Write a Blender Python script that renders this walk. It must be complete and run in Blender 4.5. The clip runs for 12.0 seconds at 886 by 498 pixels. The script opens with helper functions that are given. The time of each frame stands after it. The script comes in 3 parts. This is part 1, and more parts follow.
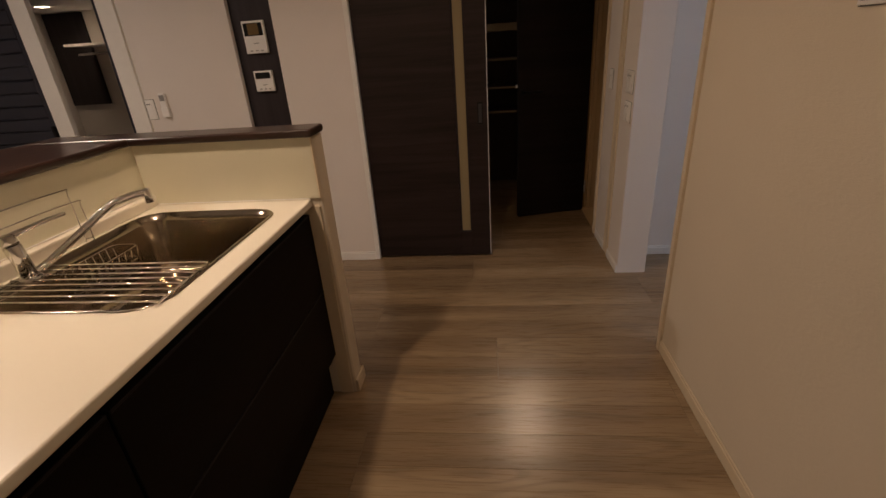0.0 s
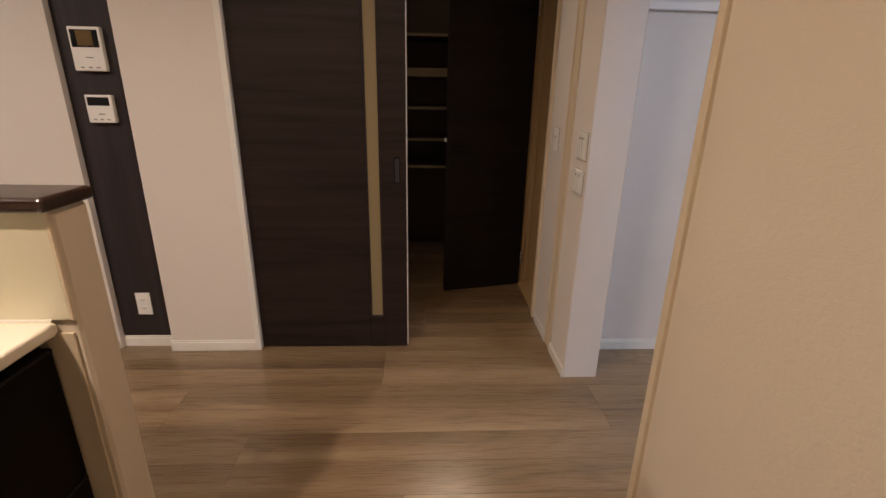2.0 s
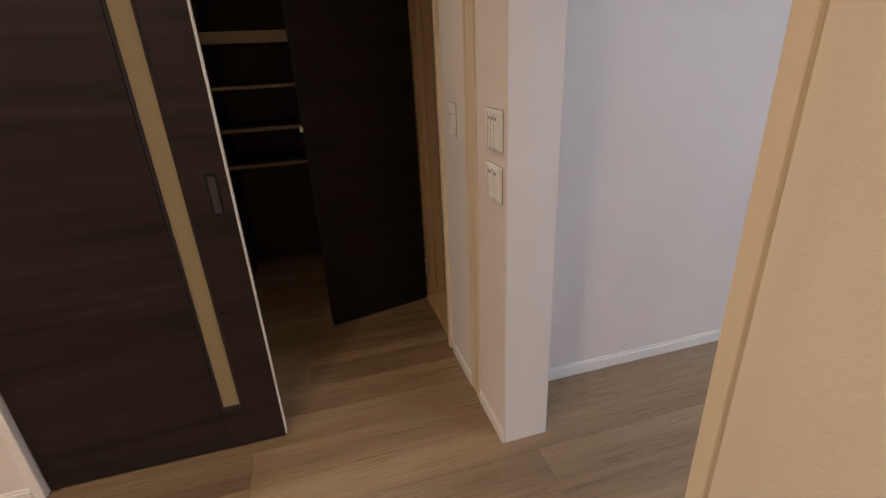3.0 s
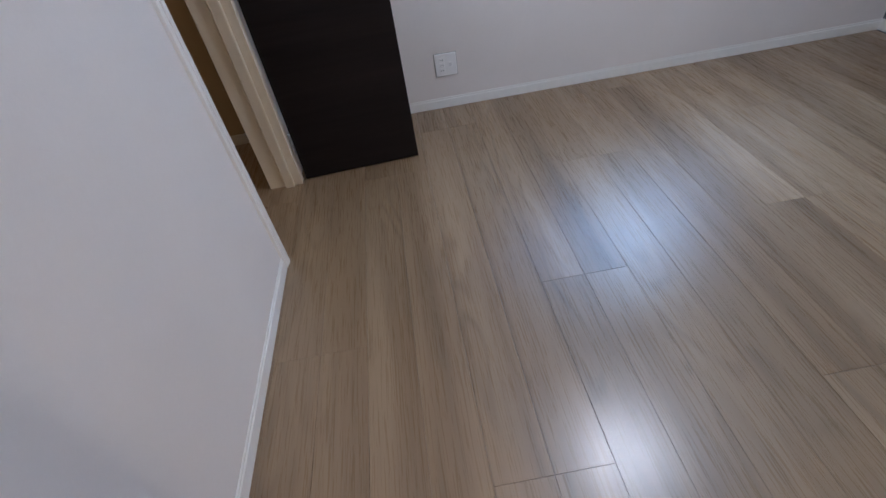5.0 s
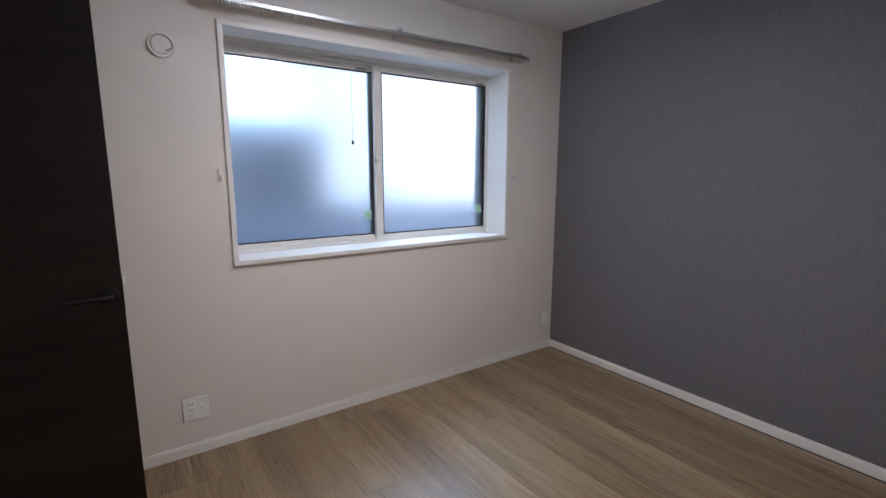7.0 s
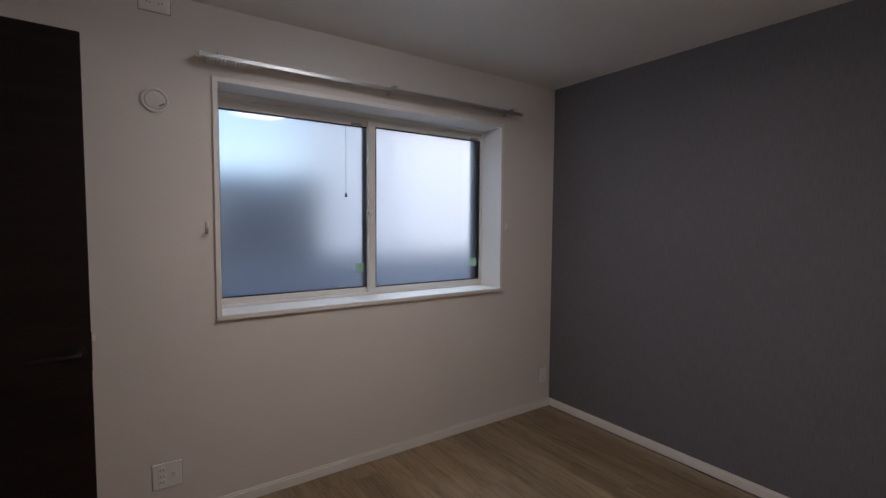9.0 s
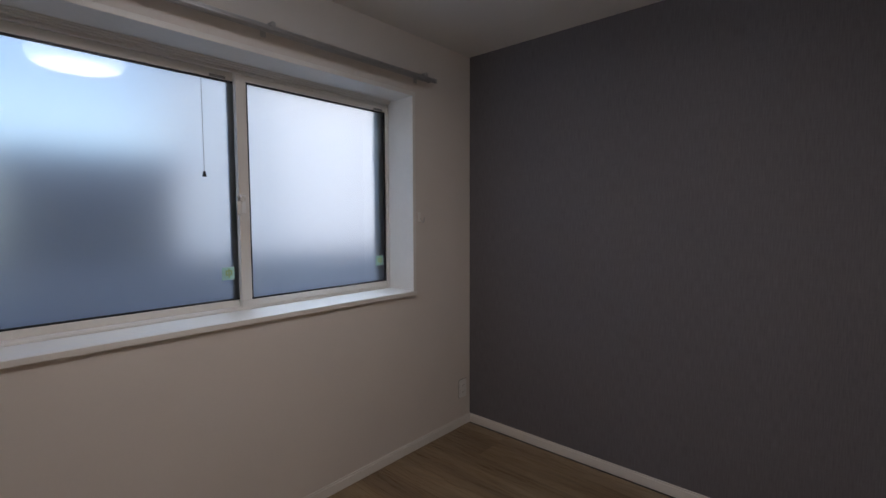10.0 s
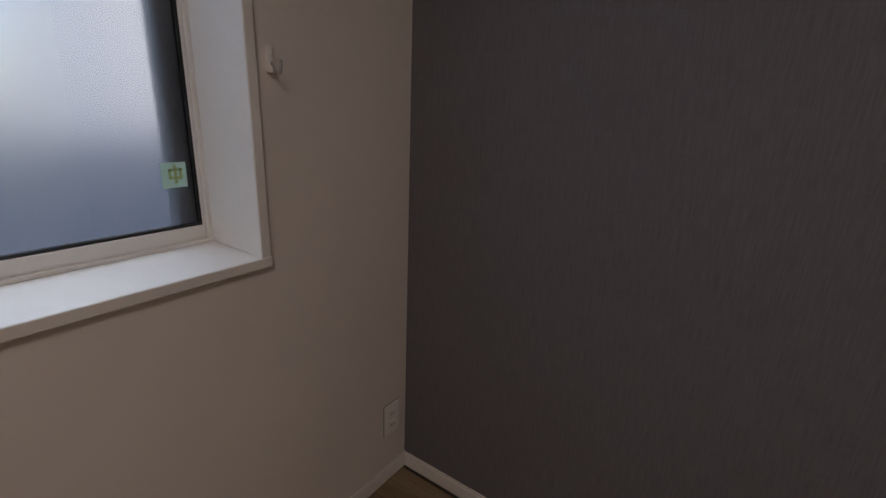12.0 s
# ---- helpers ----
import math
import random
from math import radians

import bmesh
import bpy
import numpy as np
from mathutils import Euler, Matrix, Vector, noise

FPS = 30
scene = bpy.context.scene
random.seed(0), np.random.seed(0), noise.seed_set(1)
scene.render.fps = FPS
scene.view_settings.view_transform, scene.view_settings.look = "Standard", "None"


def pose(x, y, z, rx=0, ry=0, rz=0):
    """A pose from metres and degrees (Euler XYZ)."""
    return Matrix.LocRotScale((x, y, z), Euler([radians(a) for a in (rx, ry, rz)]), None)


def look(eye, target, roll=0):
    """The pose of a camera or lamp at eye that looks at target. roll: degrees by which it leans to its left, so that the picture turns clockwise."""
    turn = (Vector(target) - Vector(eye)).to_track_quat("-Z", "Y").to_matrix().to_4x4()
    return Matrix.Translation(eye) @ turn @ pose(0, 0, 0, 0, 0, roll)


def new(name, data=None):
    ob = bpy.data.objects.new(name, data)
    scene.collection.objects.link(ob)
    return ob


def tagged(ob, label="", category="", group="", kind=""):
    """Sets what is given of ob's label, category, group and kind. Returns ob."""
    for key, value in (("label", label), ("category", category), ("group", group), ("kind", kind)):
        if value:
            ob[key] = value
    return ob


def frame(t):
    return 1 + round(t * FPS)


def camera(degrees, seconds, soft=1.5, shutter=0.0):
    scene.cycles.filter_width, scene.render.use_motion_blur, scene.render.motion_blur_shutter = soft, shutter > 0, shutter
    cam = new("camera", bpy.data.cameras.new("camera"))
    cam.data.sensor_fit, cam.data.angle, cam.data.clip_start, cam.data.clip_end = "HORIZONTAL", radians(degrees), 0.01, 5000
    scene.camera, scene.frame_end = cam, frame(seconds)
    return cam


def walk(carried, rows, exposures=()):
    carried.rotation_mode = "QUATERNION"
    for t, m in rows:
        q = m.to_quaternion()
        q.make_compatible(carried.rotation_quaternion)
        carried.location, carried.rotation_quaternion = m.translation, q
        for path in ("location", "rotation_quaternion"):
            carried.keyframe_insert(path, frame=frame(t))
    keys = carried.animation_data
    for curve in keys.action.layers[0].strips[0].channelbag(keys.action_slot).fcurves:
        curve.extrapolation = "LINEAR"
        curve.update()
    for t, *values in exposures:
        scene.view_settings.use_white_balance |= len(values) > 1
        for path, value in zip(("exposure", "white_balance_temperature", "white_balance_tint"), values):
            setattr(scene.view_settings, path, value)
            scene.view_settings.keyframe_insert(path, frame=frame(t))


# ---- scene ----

Written task: All of the lines above should be printed exactly, minus the pictures.

Result for this task:
Write a Blender Python script that renders this walk. It must be complete and run in Blender 4.5. The clip runs for 12.0 seconds at 886 by 498 pixels. The script opens with helper functions that are given. The time of each frame stands after it. The script comes in 3 parts. This is part 1, and more parts follow.
0.0 s
2.0 s
3.0 s
5.0 s
7.0 s
9.0 s
10.0 s
12.0 s
# ---- helpers ----
import math
import random
from math import radians

import bmesh
import bpy
import numpy as np
from mathutils import Euler, Matrix, Vector, noise

FPS = 30
scene = bpy.context.scene
random.seed(0), np.random.seed(0), noise.seed_set(1)
scene.render.fps = FPS
scene.view_settings.view_transform, scene.view_settings.look = "Standard", "None"


def pose(x, y, z, rx=0, ry=0, rz=0):
    """A pose from metres and degrees (Euler XYZ)."""
    return Matrix.LocRotScale((x, y, z), Euler([radians(a) for a in (rx, ry, rz)]), None)


def look(eye, target, roll=0):
    """The pose of a camera or lamp at eye that looks at target. roll: degrees by which it leans to its left, so that the picture turns clockwise."""
    turn = (Vector(target) - Vector(eye)).to_track_quat("-Z", "Y").to_matrix().to_4x4()
    return Matrix.Translation(eye) @ turn @ pose(0, 0, 0, 0, 0, roll)


def new(name, data=None):
    ob = bpy.data.objects.new(name, data)
    scene.collection.objects.link(ob)
    return ob


def tagged(ob, label="", category="", group="", kind=""):
    """Sets what is given of ob's label, category, group and kind. Returns ob."""
    for key, value in (("label", label), ("category", category), ("group", group), ("kind", kind)):
        if value:
            ob[key] = value
    return ob


def frame(t):
    return 1 + round(t * FPS)


def camera(degrees, seconds, soft=1.5, shutter=0.0):
    scene.cycles.filter_width, scene.render.use_motion_blur, scene.render.motion_blur_shutter = soft, shutter > 0, shutter
    cam = new("camera", bpy.data.cameras.new("camera"))
    cam.data.sensor_fit, cam.data.angle, cam.data.clip_start, cam.data.clip_end = "HORIZONTAL", radians(degrees), 0.01, 5000
    scene.camera, scene.frame_end = cam, frame(seconds)
    return cam


def walk(carried, rows, exposures=()):
    carried.rotation_mode = "QUATERNION"
    for t, m in rows:
        q = m.to_quaternion()
        q.make_compatible(carried.rotation_quaternion)
        carried.location, carried.rotation_quaternion = m.translation, q
        for path in ("location", "rotation_quaternion"):
            carried.keyframe_insert(path, frame=frame(t))
    keys = carried.animation_data
    for curve in keys.action.layers[0].strips[0].channelbag(keys.action_slot).fcurves:
        curve.extrapolation = "LINEAR"
        curve.update()
    for t, *values in exposures:
        scene.view_settings.use_white_balance |= len(values) > 1
        for path, value in zip(("exposure", "white_balance_temperature", "white_balance_tint"), values):
            setattr(scene.view_settings, path, value)
            scene.view_settings.keyframe_insert(path, frame=frame(t))


# ---- scene ----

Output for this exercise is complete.